**Data shown**
^^^^

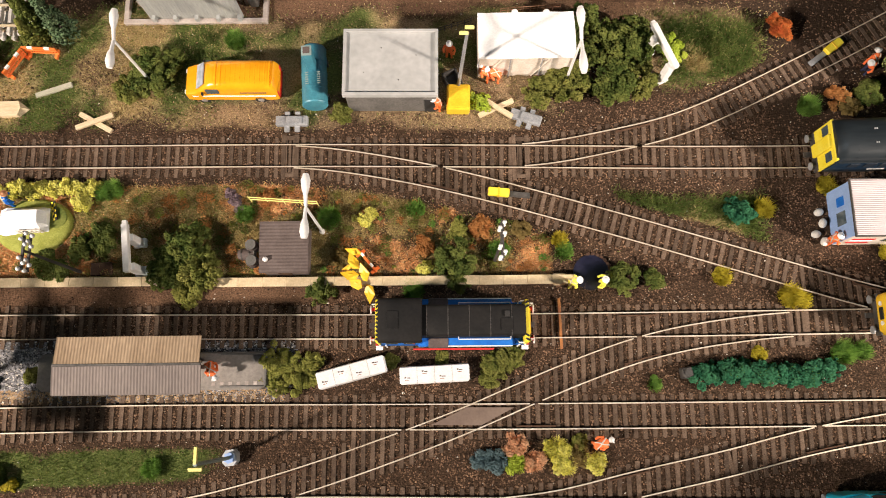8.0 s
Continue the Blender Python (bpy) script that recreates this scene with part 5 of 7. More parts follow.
bush("rust-red autumn shrub on the bank", -25, 299, 9.5, 14, F_redleaf, F_rust, 1.4, dense=2.2)
bush("teal green bush in the grass patch", -70, 147, 12, 12, F_teal, F_teal, 1.5)
bush("tan autumn shrub beside the coach", 14, 240, 10, 8, F_rust, F_brown, 1.3)
bush("brown shrub beside the coach", 24, 232, 10, 9, F_brown, F_olive, 1.3)
bush("olive shrub along the coal ground", 168, 232, 12, 7, F_olive, F_dark, 1.3)
bush("olive shrub along the coal ground", 190, 230, 9, 6, F_moss, F_olive, 1.3)
bush("pale flowering shrub by the excavator", 224, 258, 9, 8, F_yellow, F_olive, 1.1)
bush("pale flowering shrub by the paving", 236, 322, 8, 8, F_yellow, F_olive, 1.1)
for bx, by, br, m in ((-309, 124, 9, F_rust), (-267, 139, 10, F_rust), (-283, 137, 8, F_moss), (-428, 164, 7, F_rust), (-430, 112, 9, F_rust), (-372, 116, 8, F_brown), (-236, 136, 8, F_brown)):
    bush("low moss and rust shrub in the garden", bx, by, br, br * 0.6, m, m, 1.2)
for bx, by, br in ((-453, 161, 4.6), (-457, 167, 3.8), (-449, 155, 3.6)):
    bush("lilac heather shrub in the garden", bx, by, br, br * 0.8, F_heather, F_heather, 1.2)
for bx, by, br in ((-353, 145, 6), (-309, 107, 6), (-350, 150, 5), (-636, 133, 6), (-560, 402, 7)):
    bush("small yellow-flowered shrub on the ground", bx, by, br, br * 0.9, F_yellow, F_moss, 1.2)
# flowering hedge, blue-green hedge, autumn bed
for k in range(8):
    bush("yellow flowering hedge plant behind the planter", -626 + k * 9.2, 171 + (k % 2) * 1.5, 7.5, 9, F_yellow, F_lime, 1.4, group="yellow hedge")
bush("yellow flowering hedge plant behind the planter", -568, 160, 8, 10, F_yellow, F_lime, 1.4, group="yellow hedge")
for k in range(11):
    bush("blue-green hedge plant in a row", -108 + k * 9.3, 26 + 2.2 * math.sin(k * 0.7) + k * 0.35, (9.5, 8, 10)[k % 3], (11, 8, 13)[k % 3], F_teal, F_fresh if k % 3 else F_teal, 1.7, group="blue-green hedge")
for bx, by, br, m in ((-272, -32, 7, F_blueleaf), (-260, -33, 8, F_blueleaf), (-245, -22, 8, F_peach), (-245, -35, 7, F_lime), (-233, -33, 8, F_peach), (-217, -25, 9, F_yellow), (-211, -36, 8, F_yellow), (-201, -28, 8, F_brown), (-199, -19, 5, F_moss), (-189, -34, 7, F_yellow)):
    bush("feathery autumn-coloured shrub in a small bed", bx, by, br, br * 0.9, m, F_lime if m == F_yellow else m, 1.6, group="autumn bed", dense=0.7)
    blade_tuft("tuft of coloured fibres in a small bed", bx + 1, by + 1, br, br * 1.2, m, group="autumn bed tufts")


def ground_cushions(name, label, material, count, r, seed, box, share):
    """Many small flock cushions joined in one sheet of ground cover."""
    rng = np.random.default_rng(seed)
    px, py = rng.uniform(box[0], box[2], count), rng.uniform(box[1], box[3], count)
    keep = (rng.random(count) < share(px, py)) & (near_tracks(px, py) > 20)
    for x0, y0, x1, y1 in ((-432, 98, -388, 142), (-636, 118, -570, 168), (-812, 106, -714, 158)):
        keep &= ~((px > x0) & (px < x1) & (py > y0) & (py < y1))
    px, py = px[keep], py[keep]
    s = r * rng.uniform(0.5, 1.5, (len(px), 1)) * np.array([1, 1, 0.55])
    balls = np.concatenate([np.stack([px, py, lie(px, py) + 0.2], 1), s], 1)
    pts = clump_points(rng, len(px) * 60, balls, 0.5, 1.1)
    n = len(pts)
    size = 0.62 * rng.uniform(0.6, 1.35, (n, 1, 1)) * rng.uniform(0.7, 1.3, (n, 4, 1))
    v = np.einsum("nij,njk->nik", TET[None] * size, turns(rng, n)) + pts[:, None]
    return scattered(name, v, TETF, material, label, "ground cover")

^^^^

Output all of the data exactly as it stands, minus any images.

**Solution to this problem**
8.0 s
Continue the Blender Python (bpy) script that recreates this scene with part 5 of 7. More parts follow.
bush("rust-red autumn shrub on the bank", -25, 299, 9.5, 14, F_redleaf, F_rust, 1.4, dense=2.2)
bush("teal green bush in the grass patch", -70, 147, 12, 12, F_teal, F_teal, 1.5)
bush("tan autumn shrub beside the coach", 14, 240, 10, 8, F_rust, F_brown, 1.3)
bush("brown shrub beside the coach", 24, 232, 10, 9, F_brown, F_olive, 1.3)
bush("olive shrub along the coal ground", 168, 232, 12, 7, F_olive, F_dark, 1.3)
bush("olive shrub along the coal ground", 190, 230, 9, 6, F_moss, F_olive, 1.3)
bush("pale flowering shrub by the excavator", 224, 258, 9, 8, F_yellow, F_olive, 1.1)
bush("pale flowering shrub by the paving", 236, 322, 8, 8, F_yellow, F_olive, 1.1)
for bx, by, br, m in ((-309, 124, 9, F_rust), (-267, 139, 10, F_rust), (-283, 137, 8, F_moss), (-428, 164, 7, F_rust), (-430, 112, 9, F_rust), (-372, 116, 8, F_brown), (-236, 136, 8, F_brown)):
    bush("low moss and rust shrub in the garden", bx, by, br, br * 0.6, m, m, 1.2)
for bx, by, br in ((-453, 161, 4.6), (-457, 167, 3.8), (-449, 155, 3.6)):
    bush("lilac heather shrub in the garden", bx, by, br, br * 0.8, F_heather, F_heather, 1.2)
for bx, by, br in ((-353, 145, 6), (-309, 107, 6), (-350, 150, 5), (-636, 133, 6), (-560, 402, 7)):
    bush("small yellow-flowered shrub on the ground", bx, by, br, br * 0.9, F_yellow, F_moss, 1.2)
# flowering hedge, blue-green hedge, autumn bed
for k in range(8):
    bush("yellow flowering hedge plant behind the planter", -626 + k * 9.2, 171 + (k % 2) * 1.5, 7.5, 9, F_yellow, F_lime, 1.4, group="yellow hedge")
bush("yellow flowering hedge plant behind the planter", -568, 160, 8, 10, F_yellow, F_lime, 1.4, group="yellow hedge")
for k in range(11):
    bush("blue-green hedge plant in a row", -108 + k * 9.3, 26 + 2.2 * math.sin(k * 0.7) + k * 0.35, (9.5, 8, 10)[k % 3], (11, 8, 13)[k % 3], F_teal, F_fresh if k % 3 else F_teal, 1.7, group="blue-green hedge")
for bx, by, br, m in ((-272, -32, 7, F_blueleaf), (-260, -33, 8, F_blueleaf), (-245, -22, 8, F_peach), (-245, -35, 7, F_lime), (-233, -33, 8, F_peach), (-217, -25, 9, F_yellow), (-211, -36, 8, F_yellow), (-201, -28, 8, F_brown), (-199, -19, 5, F_moss), (-189, -34, 7, F_yellow)):
    bush("feathery autumn-coloured shrub in a small bed", bx, by, br, br * 0.9, m, F_lime if m == F_yellow else m, 1.6, group="autumn bed", dense=0.7)
    blade_tuft("tuft of coloured fibres in a small bed", bx + 1, by + 1, br, br * 1.2, m, group="autumn bed tufts")


def ground_cushions(name, label, material, count, r, seed, box, share):
    """Many small flock cushions joined in one sheet of ground cover."""
    rng = np.random.default_rng(seed)
    px, py = rng.uniform(box[0], box[2], count), rng.uniform(box[1], box[3], count)
    keep = (rng.random(count) < share(px, py)) & (near_tracks(px, py) > 20)
    for x0, y0, x1, y1 in ((-432, 98, -388, 142), (-636, 118, -570, 168), (-812, 106, -714, 158)):
        keep &= ~((px > x0) & (px < x1) & (py > y0) & (py < y1))
    px, py = px[keep], py[keep]
    s = r * rng.uniform(0.5, 1.5, (len(px), 1)) * np.array([1, 1, 0.55])
    balls = np.concatenate([np.stack([px, py, lie(px, py) + 0.2], 1), s], 1)
    pts = clump_points(rng, len(px) * 60, balls, 0.5, 1.1)
    n = len(pts)
    size = 0.62 * rng.uniform(0.6, 1.35, (n, 1, 1)) * rng.uniform(0.7, 1.3, (n, 4, 1))
    v = np.einsum("nij,njk->nik", TET[None] * size, turns(rng, n)) + pts[:, None]
    return scattered(name, v, TETF, material, label, "ground cover")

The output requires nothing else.